* **Given request**
Find the number of lines below in which the word "kind" appears, and write that number only.

* **Data excerpt**
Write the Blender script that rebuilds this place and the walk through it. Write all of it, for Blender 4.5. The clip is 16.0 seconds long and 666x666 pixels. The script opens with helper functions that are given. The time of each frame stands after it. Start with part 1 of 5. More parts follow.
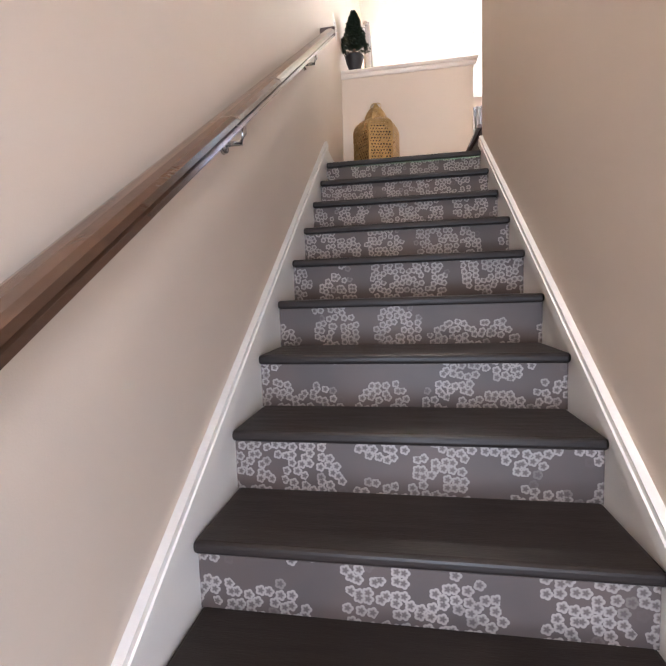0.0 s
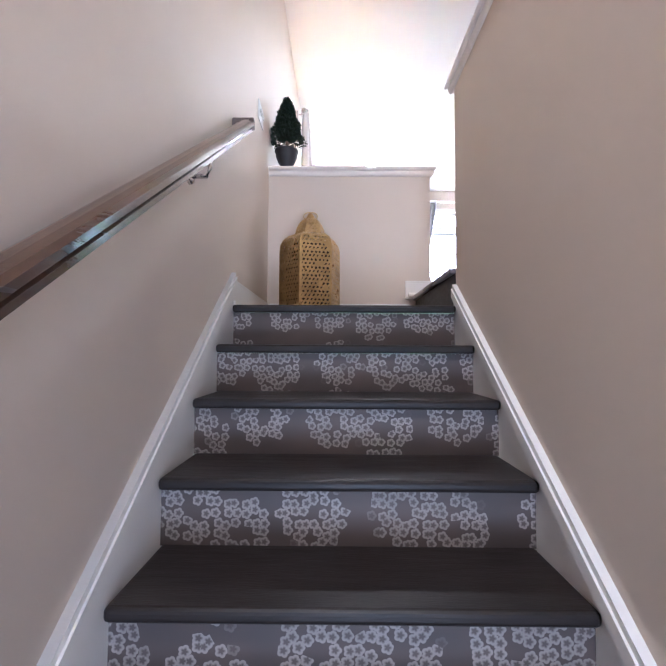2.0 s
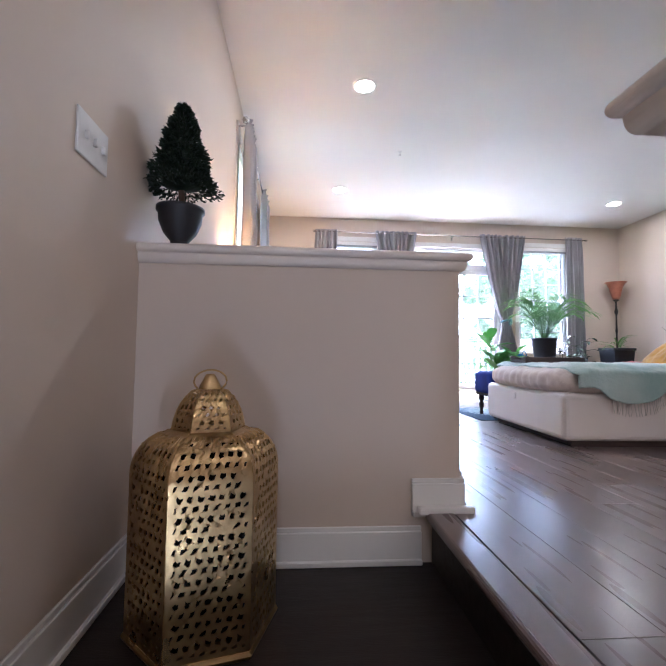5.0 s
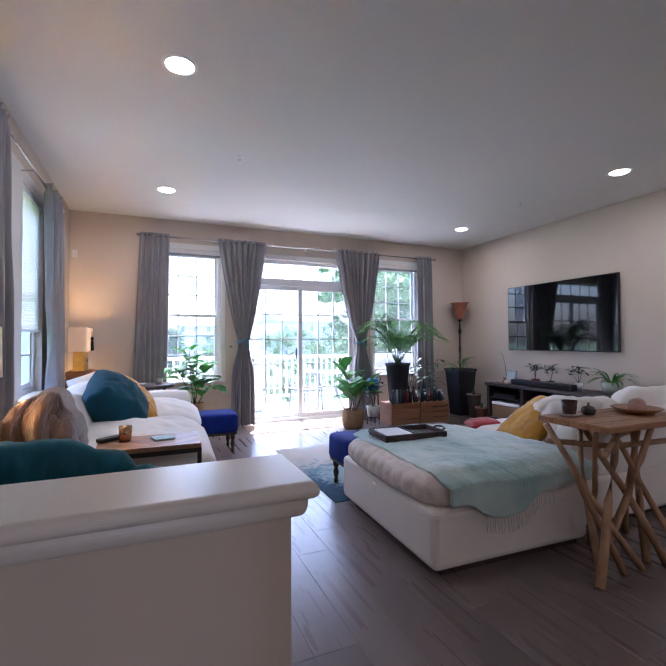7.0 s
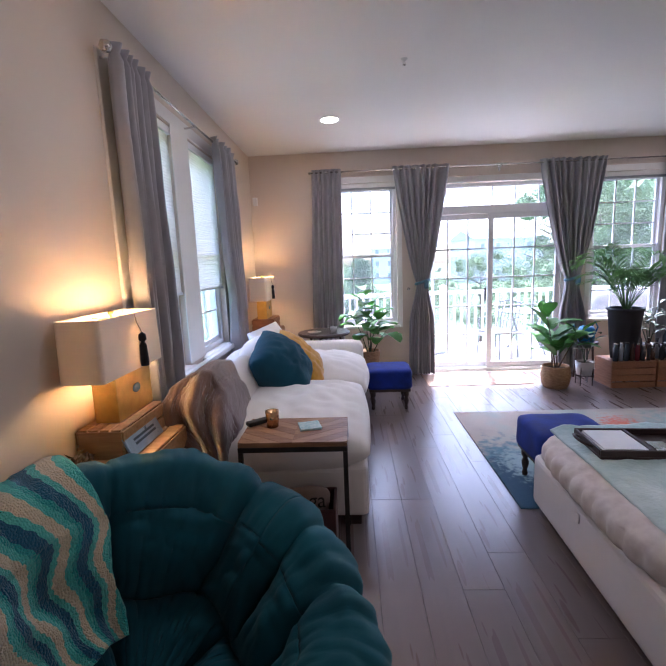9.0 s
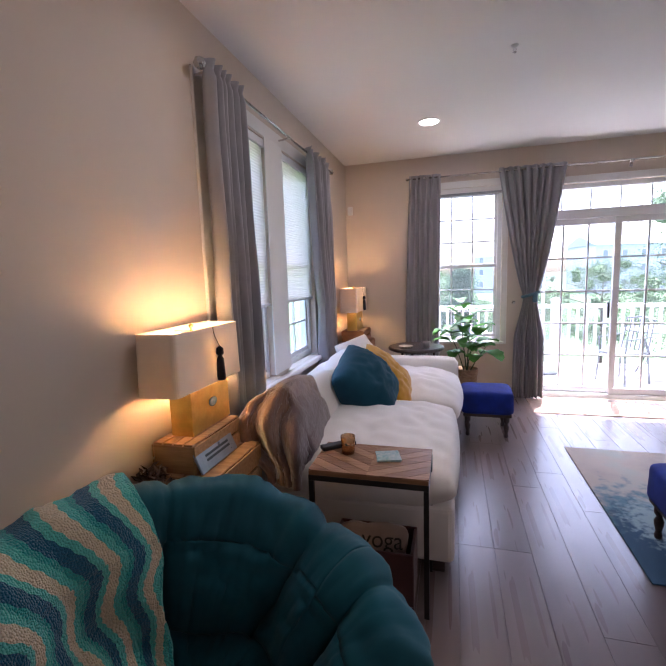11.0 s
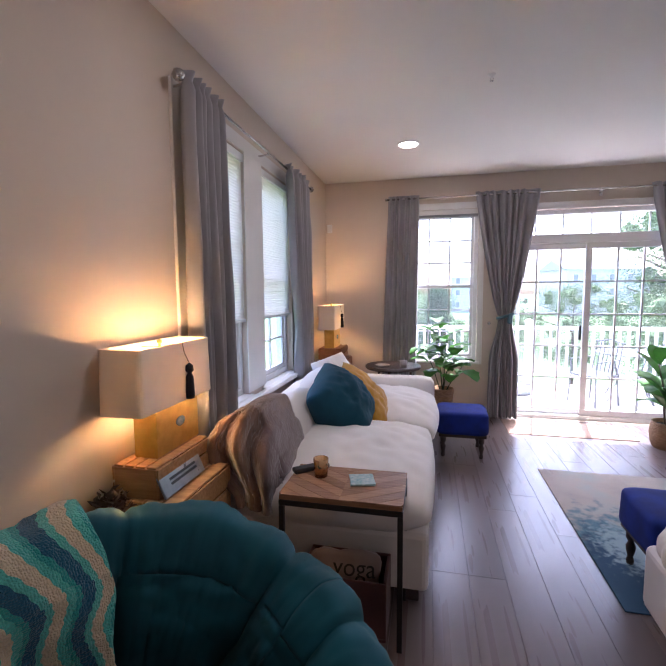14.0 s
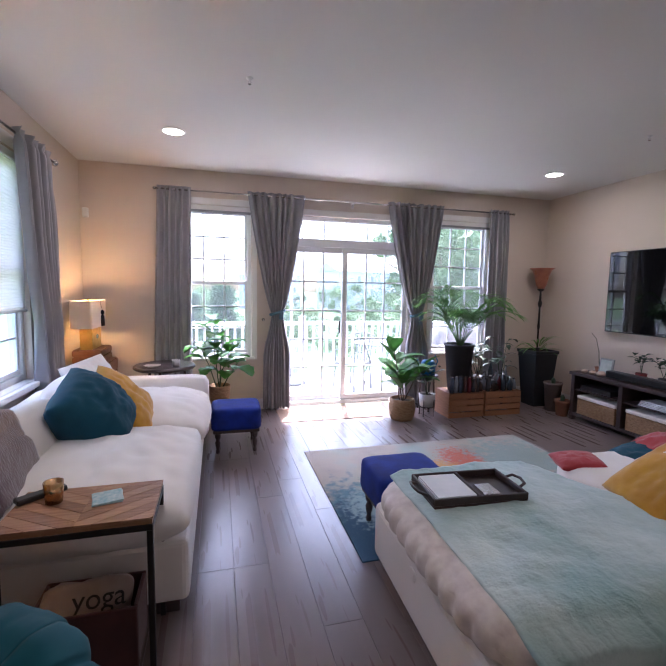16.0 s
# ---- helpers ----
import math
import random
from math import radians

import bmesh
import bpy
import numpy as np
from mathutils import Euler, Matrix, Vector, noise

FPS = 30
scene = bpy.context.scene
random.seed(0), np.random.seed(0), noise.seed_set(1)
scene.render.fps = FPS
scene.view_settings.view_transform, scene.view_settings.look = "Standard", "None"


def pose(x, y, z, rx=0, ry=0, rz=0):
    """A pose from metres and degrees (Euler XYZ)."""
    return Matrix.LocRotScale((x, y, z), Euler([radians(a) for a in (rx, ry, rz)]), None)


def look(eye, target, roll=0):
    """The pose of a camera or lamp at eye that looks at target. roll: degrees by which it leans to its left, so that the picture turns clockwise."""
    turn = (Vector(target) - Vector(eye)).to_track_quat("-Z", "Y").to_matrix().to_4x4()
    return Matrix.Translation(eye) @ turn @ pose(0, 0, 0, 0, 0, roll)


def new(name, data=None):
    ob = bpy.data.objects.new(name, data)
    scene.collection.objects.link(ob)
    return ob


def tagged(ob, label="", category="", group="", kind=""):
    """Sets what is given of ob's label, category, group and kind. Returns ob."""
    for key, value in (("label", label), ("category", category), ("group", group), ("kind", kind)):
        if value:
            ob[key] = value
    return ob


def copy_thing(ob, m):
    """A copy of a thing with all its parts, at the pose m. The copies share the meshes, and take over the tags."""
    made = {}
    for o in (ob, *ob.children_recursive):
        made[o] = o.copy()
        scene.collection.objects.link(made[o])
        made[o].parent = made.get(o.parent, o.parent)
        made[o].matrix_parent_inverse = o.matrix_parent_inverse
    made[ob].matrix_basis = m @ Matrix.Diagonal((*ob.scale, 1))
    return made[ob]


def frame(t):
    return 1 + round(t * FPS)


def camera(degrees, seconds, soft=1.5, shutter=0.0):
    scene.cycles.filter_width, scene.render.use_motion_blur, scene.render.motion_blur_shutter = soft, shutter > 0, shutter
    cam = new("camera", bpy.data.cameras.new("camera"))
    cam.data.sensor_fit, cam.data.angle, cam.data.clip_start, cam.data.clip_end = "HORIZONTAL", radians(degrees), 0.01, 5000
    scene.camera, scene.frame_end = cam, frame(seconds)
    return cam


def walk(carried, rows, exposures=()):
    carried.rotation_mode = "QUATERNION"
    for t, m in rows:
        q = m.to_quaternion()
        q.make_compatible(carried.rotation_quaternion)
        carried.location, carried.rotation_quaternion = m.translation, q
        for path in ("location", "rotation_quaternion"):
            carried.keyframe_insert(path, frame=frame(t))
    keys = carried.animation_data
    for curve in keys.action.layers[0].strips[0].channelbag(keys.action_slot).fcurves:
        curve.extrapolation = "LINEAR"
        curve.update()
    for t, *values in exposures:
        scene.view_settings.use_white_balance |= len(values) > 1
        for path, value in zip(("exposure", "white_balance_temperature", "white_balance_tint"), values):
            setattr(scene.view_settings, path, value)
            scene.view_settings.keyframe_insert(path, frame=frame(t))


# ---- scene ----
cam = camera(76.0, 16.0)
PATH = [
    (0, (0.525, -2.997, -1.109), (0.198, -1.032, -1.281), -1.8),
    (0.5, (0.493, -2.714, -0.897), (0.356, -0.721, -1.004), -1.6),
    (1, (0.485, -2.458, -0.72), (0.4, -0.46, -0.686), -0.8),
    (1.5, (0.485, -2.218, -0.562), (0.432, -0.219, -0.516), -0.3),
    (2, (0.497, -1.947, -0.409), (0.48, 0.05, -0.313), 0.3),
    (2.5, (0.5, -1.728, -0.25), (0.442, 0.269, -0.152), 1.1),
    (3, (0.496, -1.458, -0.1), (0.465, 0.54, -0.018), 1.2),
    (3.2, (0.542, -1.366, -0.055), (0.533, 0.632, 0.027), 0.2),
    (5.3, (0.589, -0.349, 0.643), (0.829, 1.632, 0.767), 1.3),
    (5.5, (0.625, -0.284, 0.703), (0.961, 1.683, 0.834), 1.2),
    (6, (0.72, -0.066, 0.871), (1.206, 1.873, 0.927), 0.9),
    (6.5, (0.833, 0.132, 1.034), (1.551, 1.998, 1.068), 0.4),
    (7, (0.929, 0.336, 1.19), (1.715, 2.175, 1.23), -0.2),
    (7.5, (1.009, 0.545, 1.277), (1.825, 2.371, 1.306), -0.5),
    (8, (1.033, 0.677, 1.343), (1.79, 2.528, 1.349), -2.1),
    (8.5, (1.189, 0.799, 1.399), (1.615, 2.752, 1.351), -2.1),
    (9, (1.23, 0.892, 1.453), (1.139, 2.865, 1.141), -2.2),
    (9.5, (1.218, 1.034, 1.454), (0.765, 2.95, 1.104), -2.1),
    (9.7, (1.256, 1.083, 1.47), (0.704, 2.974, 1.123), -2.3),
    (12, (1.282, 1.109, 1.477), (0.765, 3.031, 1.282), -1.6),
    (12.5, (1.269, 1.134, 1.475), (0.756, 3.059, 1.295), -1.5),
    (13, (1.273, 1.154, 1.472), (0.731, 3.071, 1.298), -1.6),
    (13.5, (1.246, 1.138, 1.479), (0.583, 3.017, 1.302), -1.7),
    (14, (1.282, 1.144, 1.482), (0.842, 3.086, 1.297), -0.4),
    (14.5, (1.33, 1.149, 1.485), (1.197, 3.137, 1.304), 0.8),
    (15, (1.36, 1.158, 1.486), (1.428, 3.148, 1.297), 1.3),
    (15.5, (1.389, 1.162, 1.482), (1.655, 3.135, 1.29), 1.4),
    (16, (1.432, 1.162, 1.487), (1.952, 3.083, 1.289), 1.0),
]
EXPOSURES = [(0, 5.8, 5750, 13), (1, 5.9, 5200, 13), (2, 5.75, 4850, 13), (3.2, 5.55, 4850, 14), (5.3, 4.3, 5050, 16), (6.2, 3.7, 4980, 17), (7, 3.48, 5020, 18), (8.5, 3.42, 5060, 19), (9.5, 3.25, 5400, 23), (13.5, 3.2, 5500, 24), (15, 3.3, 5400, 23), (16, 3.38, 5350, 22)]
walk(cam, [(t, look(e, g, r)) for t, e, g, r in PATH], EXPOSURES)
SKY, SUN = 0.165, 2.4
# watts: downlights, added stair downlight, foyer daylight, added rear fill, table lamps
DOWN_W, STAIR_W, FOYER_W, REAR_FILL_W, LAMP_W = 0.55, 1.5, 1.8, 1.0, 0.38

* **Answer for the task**
3